Money also rolled in for the 13-pupil Tarras School.
Pupils penned two books starring Shrek, one of which sold over 40,000 copies.
The $100,000 raised funded an additional teacher, sports equipment, new technology and trips away.
Shrek was shorn twice more. Once up Auckland’s Sky Tower followed by a lower-key shearing at Tarras School.
When John’s wife Heather, a matriarch and inspirational role model of the local community, died of cancer in 2010 over 1000 people attended her funeral and the family received over 2000 sympathy cards.

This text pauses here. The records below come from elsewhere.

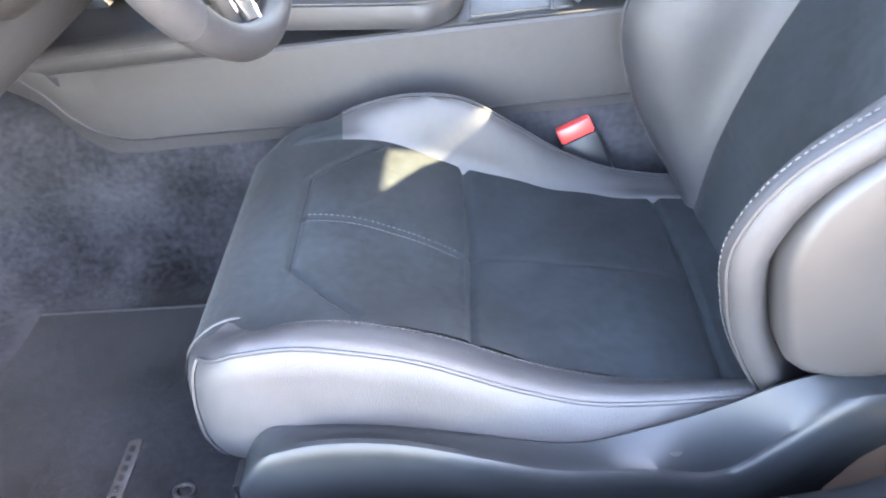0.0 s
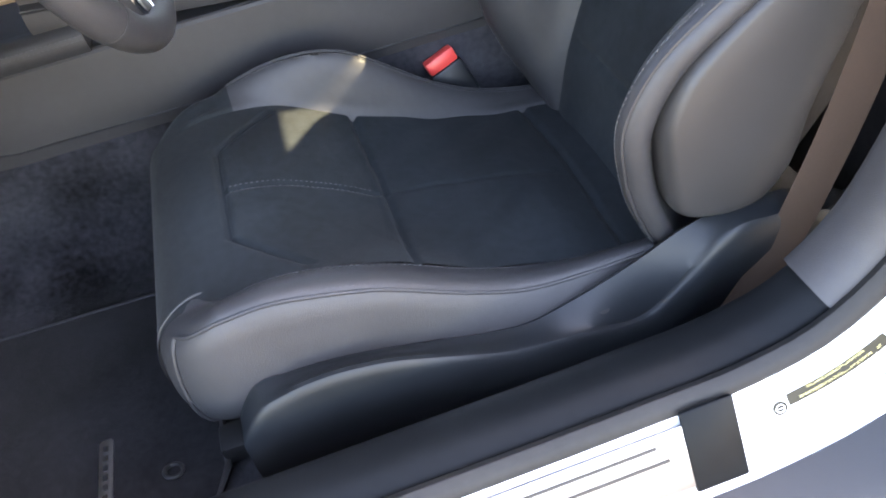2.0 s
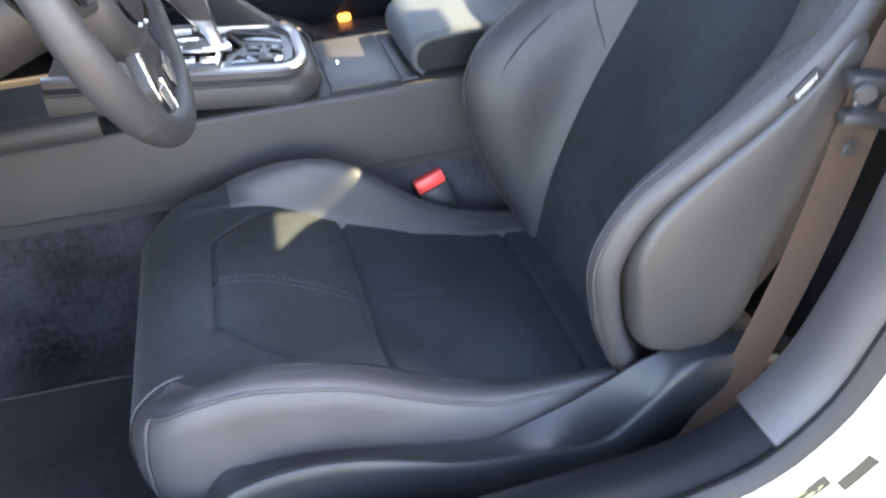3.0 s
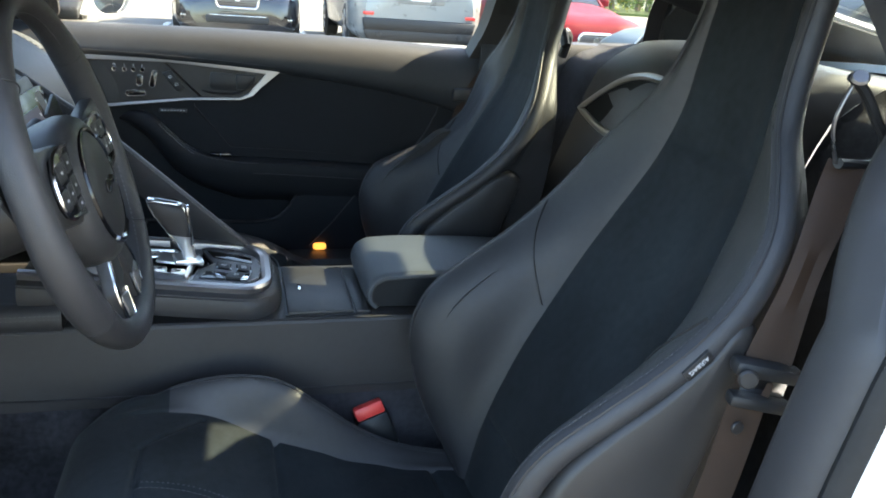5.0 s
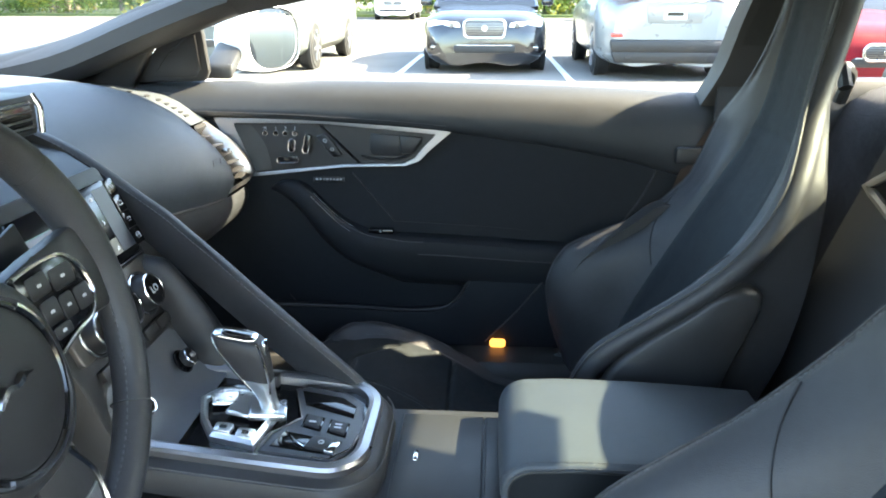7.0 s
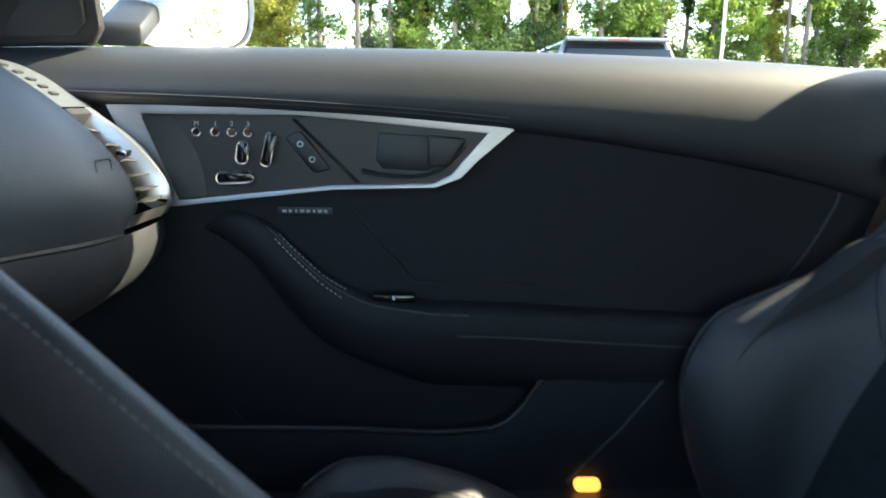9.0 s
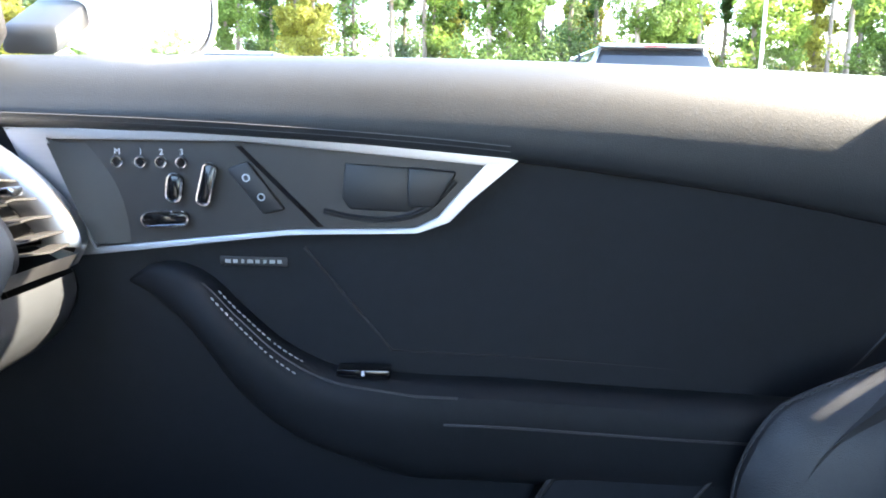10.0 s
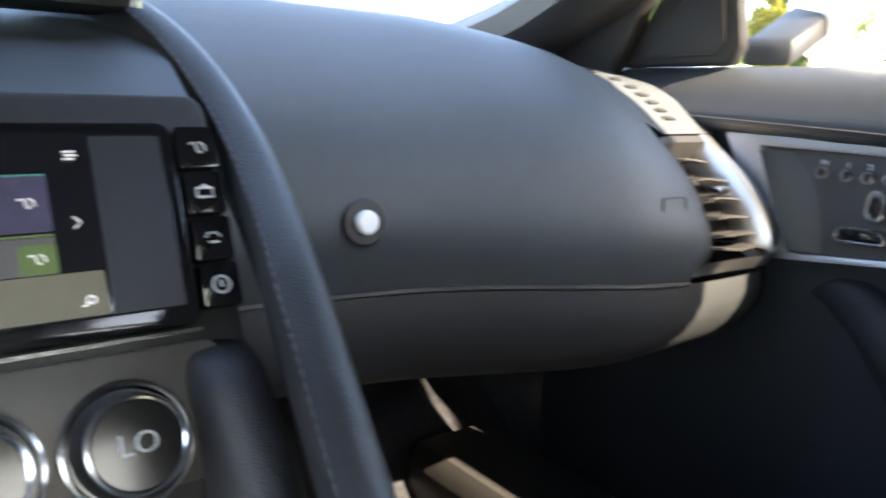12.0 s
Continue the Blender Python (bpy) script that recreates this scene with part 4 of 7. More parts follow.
        top_bend = min(range(10, 34), key=lambda m: abs(abs(rows[0][m][1] - cy) - 0.15 - bend) + 0.5 * abs(rows[0][m][2] - pipe[0][2]))
        down = [Vector(rows[9][m]) + Vector((-0.0012, side * e * 0.0012, 0.0008)) for m in range(top_bend, 38)]
        lead = [Vector(rows[k][top_bend]) + Vector((-0.0008, side * e * 0.001, 0.001)) for k in range(1, 9)]
        lead_in = list(reversed(down)) + list(reversed(lead)) + [Vector(q) for q in pipe[1:]] if e == 1 else [Vector(q) for q in pipe[7:]]
        part("piping", tube(lead_in, 0.0022, 6), LEATHER, s, "raised leather piping")
        if e == 1:
            part("corner_seam", tube([Vector(q) + Vector((-0.0008, 0, 0.001)) for q in rows[15][4:30]], 0.0015, 6), LEATHER, s)

    rise["z"], rise["x"] = 0.0, 0.040 if side > 0 else 0.0
    # backrest: cross-sections square to the spine
    spine = spline([(0.005, 0.345), (0.028, 0.45), (0.078, 0.58), (0.140, 0.70), (0.196, 0.81), (0.238, 0.90), (0.258, 0.97), (0.268, 1.04), (0.277, 1.11), (0.288, 1.17), (0.303, 1.208), (0.322, 1.222)], 120)
    ridge_x = along([(0.33, 0.0), (0.38, -0.02), (0.43, -0.045), (0.527, -0.078), (0.61, -0.079), (0.668, -0.043), (0.708, 0.010), (0.753, 0.073), (0.82, 0.142), (0.89, 0.187), (0.95, 0.214), (1.0, 0.233), (1.05, 0.249), (1.1, 0.262), (1.17, 0.278), (1.23, 0.305)])
    half = along([(0.345, 0.205), (0.45, 0.226), (0.55, 0.236), (0.70, 0.242), (0.80, 0.238), (0.88, 0.214), (0.93, 0.180), (0.98, 0.143), (1.04, 0.119), (1.10, 0.109), (1.17, 0.102), (1.205, 0.090), (1.225, 0.050)])
    core = along([(0.345, 0.140), (0.45, 0.142), (0.60, 0.142), (0.75, 0.135), (0.85, 0.115), (0.92, 0.100), (0.97, 0.092), (1.04, 0.088), (1.1, 0.084), (1.17, 0.078), (1.225, 0.038)])
    body = along([(0.345, 0.10), (0.7, 0.10), (0.80, 0.062), (0.87, 0.030), (0.93, 0.012), (1.0, 0.006), (1.1, 0.004), (1.225, 0.003)])
    rings = []
    for i, (x, z) in enumerate(spine):
        a, b = spine[max(i - 1, 0)], spine[min(i + 1, 119)]
        tx, tz = b[0] - a[0], b[1] - a[1]
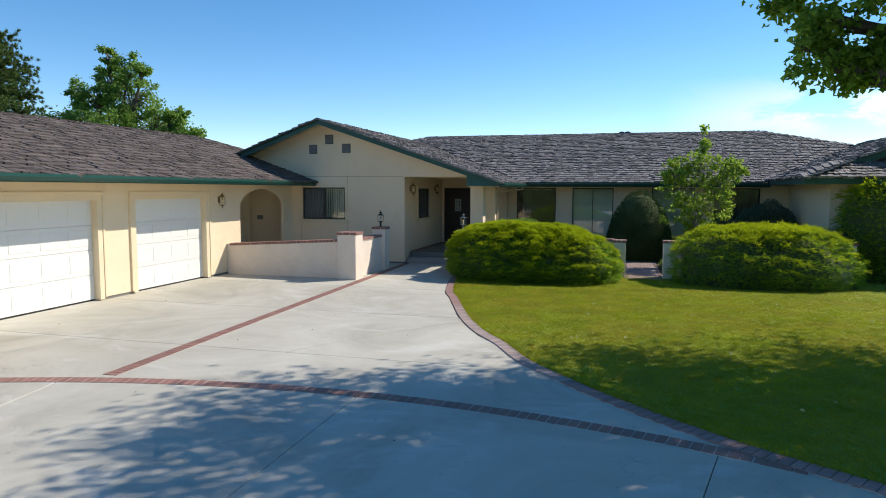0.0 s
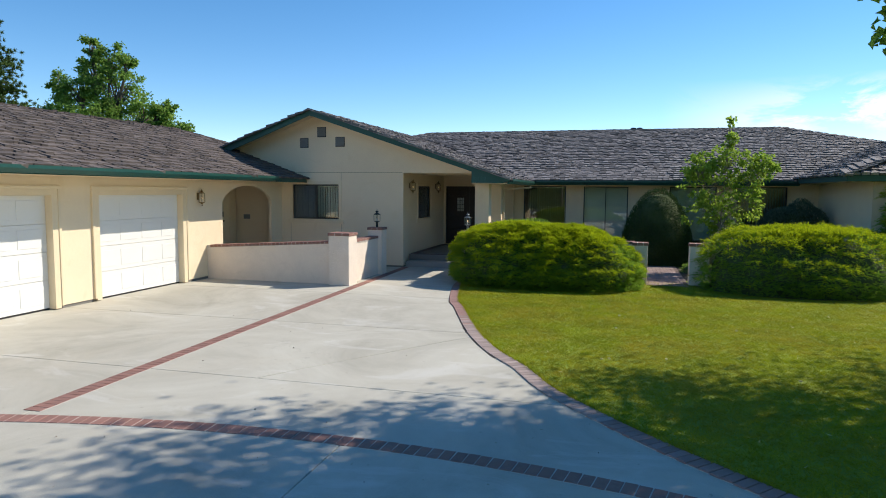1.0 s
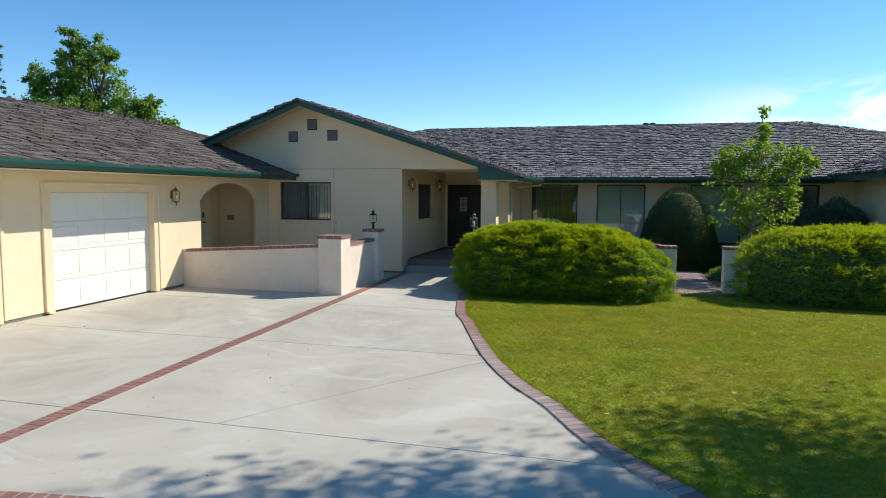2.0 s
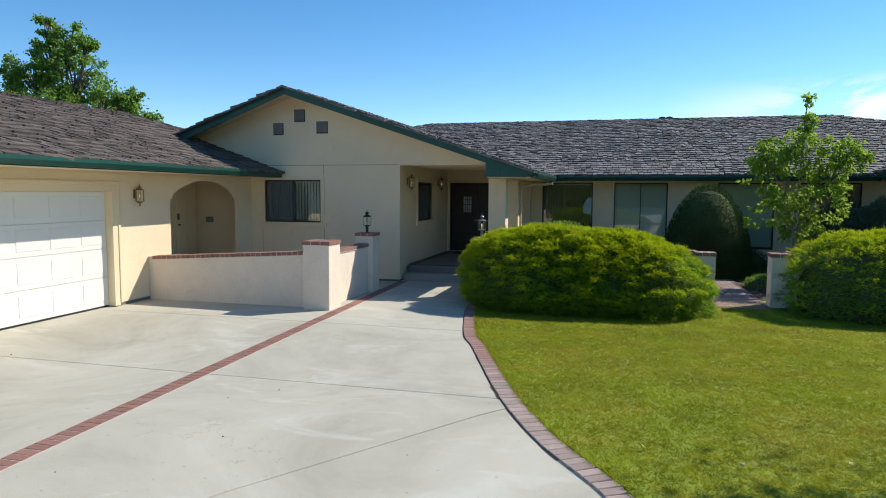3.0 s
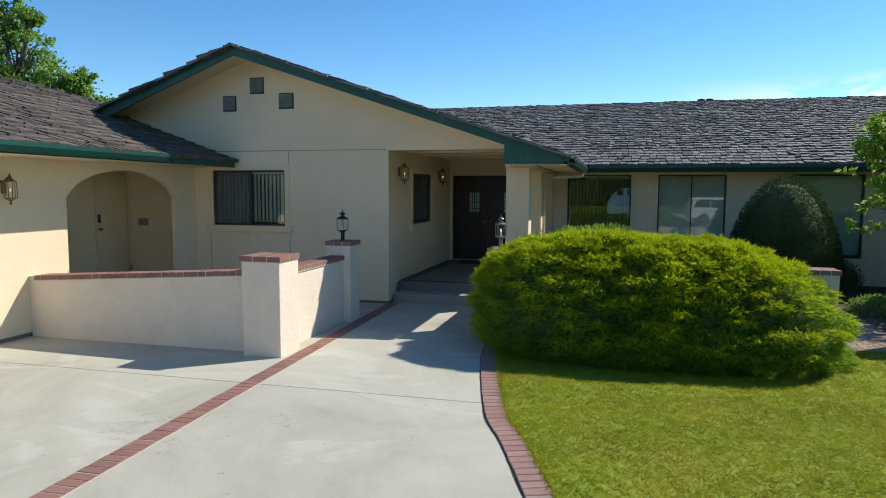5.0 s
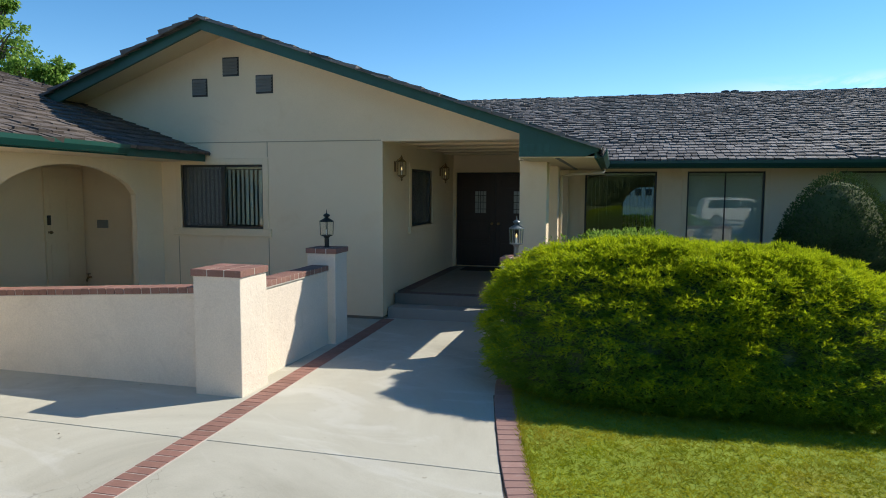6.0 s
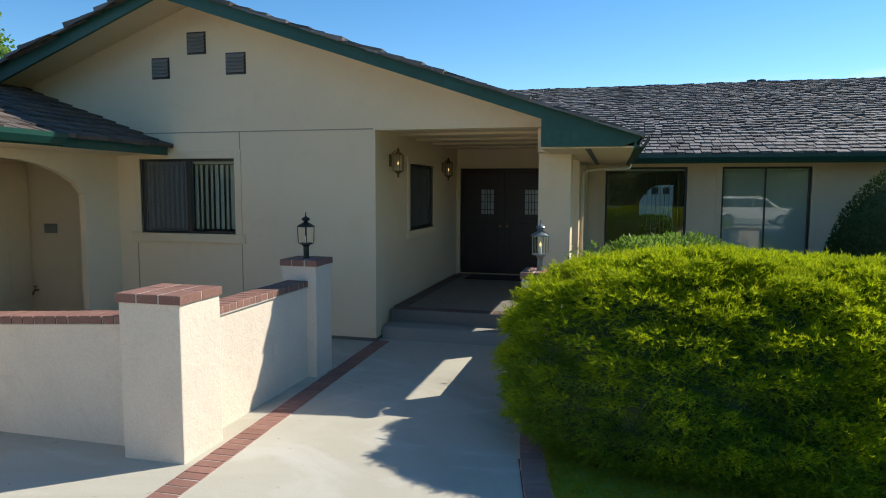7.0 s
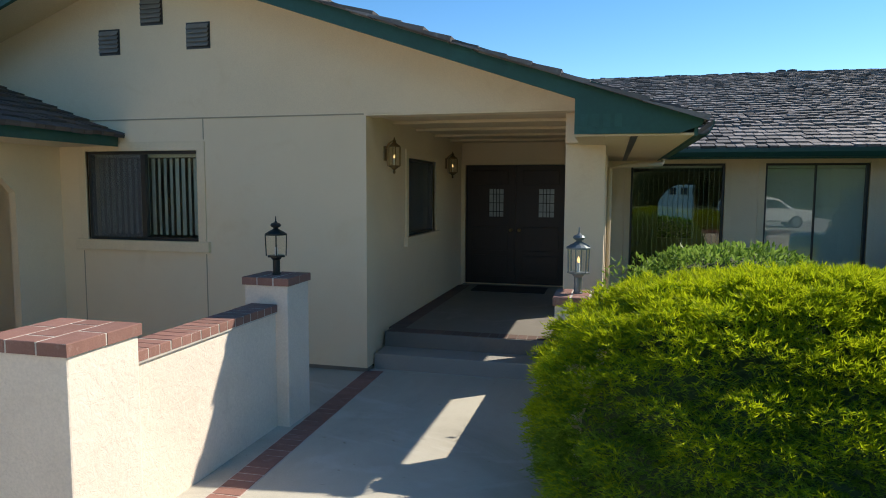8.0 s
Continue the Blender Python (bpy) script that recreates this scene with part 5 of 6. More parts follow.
bush("shrub", "blue-grey weeping juniper by the house wall", (4.95, 22.7, 0), (1.3, 0.9, 0), 2.0, 30000, 0.10, 0.2, BLUE_JUNIPER, 2.0, 1.9, seed=17, wild=0.09, shrink=0.9)
bush("shrub", "low light green ground plant beside the path", (2.0, 20.5, 0), (0.42, 0.55, 0), 0.3, 1500, 0.07, 0.4, SHRUB, 2.0, 2.0, seed=19)
bush("shrub", "low dark shrub below the window", (2.1, 23.5, 0), (0.7, 0.45, 0), 0.75, 2200, 0.05, 0.4, YEW, 2.0, 2.2, seed=29)


def lobed_tree(name, label, base, trunk, radius, lobes, clumps, per_clump, spread, size, width, leaf, bark, seed, droop=0.4, form=None, thin=0.75):
    """A trunk with a limb to each lobe of the crown, twigs to its clumps, and leaves about them. lobes: centre and half-widths."""
    ob = thing(name, label, "tree", base)
    r, bm = random.Random(seed), bmesh.new()
    B = Vector(base)
    top = B + Vector((r.gauss(0, 0.03) * trunk, r.gauss(0, 0.03) * trunk, trunk))
    tube(bm, [B - Vector((0, 0, 0.1)), B + (top - B) * 0.1, B + (top - B) * 0.55, top], [radius * 1.5, radius * 1.08, radius * 0.92, radius * 0.75], 12)
    where, ways = [], []
    most = max(q[3] for q in lobes)
    for lx, ly, lz, hx, hz in lobes:
        L = B + Vector((lx, ly, lz))
        m1 = top.lerp(L, 0.45) + Vector((r.gauss(0, 0.12), r.gauss(0, 0.12), 0.1)) * hx * 0.4
        tube(bm, [top - Vector((0, 0, radius)), m1, L], [radius * 0.55, radius * 0.38, radius * 0.2], 7)
        for _ in range(max(3, int(clumps * (hx / most) ** thin))):
            d = Vector((r.gauss(0, 1), r.gauss(0, 1), r.gauss(0, 1))).normalized()
            k = r.uniform(0.45, 1.08)
            C = L + Vector((d.x * hx * k, d.y * hx * k, d.z * hz * k))
            tube(bm, [m1.lerp(L, r.uniform(0.4, 1.0)), L.lerp(C, 0.55) + Vector((0, 0, 0.05 * hz)), C], [radius * 0.14, radius * 0.09, radius * 0.03], 4)
            n = int(per_clump * r.uniform(0.45, 1.4))
            where.append(np.array(C[:]) + rng.normal(size=(n, 3)) * np.array([1, 1, 0.62]) * spread * min(1.0, 0.3 + hx / 3) * r.uniform(0.6, 1.3))
            ways.append(np.repeat(np.array([d[:]]), n, axis=0))
    part("trunk", bm, bark, ob)
    P, D = np.concatenate(where), np.concatenate(ways)
    out = D * 0.45 + rng.normal(size=P.shape) * 0.65 - np.array([0, 0, droop])
    tagged((form or leaf_mesh)("crown", P, out, rng.uniform(0.65, 1.15, size=len(P)) * size, width, leaf, ob), kind="stuff")
    return ob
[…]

Shrek was slowing down about this time as well, living day to day in his luxurious ram shed on the station.
John saw an opportunity for one more fundraising drive in the form of a book, but first he needed some fresh photographs.
A trip to the Far North was planned.
Landing in Auckland, Shrek was bundled out of his crate in the aircraft’s hold into a hired 4WD fitted with a rubber lining.
It made another colourful and delightful adventure.
There was a wander over the Treaty grounds at Waitangi.
A bush walk for a photo-op with Tane Mahuta, New Zealand’s largest known living kauri tree estimated at 1250-2500 years old.
Eden Park and Queen St in Auckland.
Shrek took it all in his stride.
The next week we were hauling up crayfish pots in Milford Sound.
Shrek’s health failed and he died on June 6, 2011.
For seven years, millions of adoring fans had followed the story of this remarkable sheep, who raised $150,000 for Cure Kids.
Shrek was an anomaly, more dog in nature than sheep.
And John, as "father" of Shrek, was exactly the right farmer to direct the story.
A champion of fine wool, familiar with the media, generous with his chosen charity and probably enjoying some of the attention himself.
It was a wonderful chapter in New Zealand’s history and a privilege to have played a small part.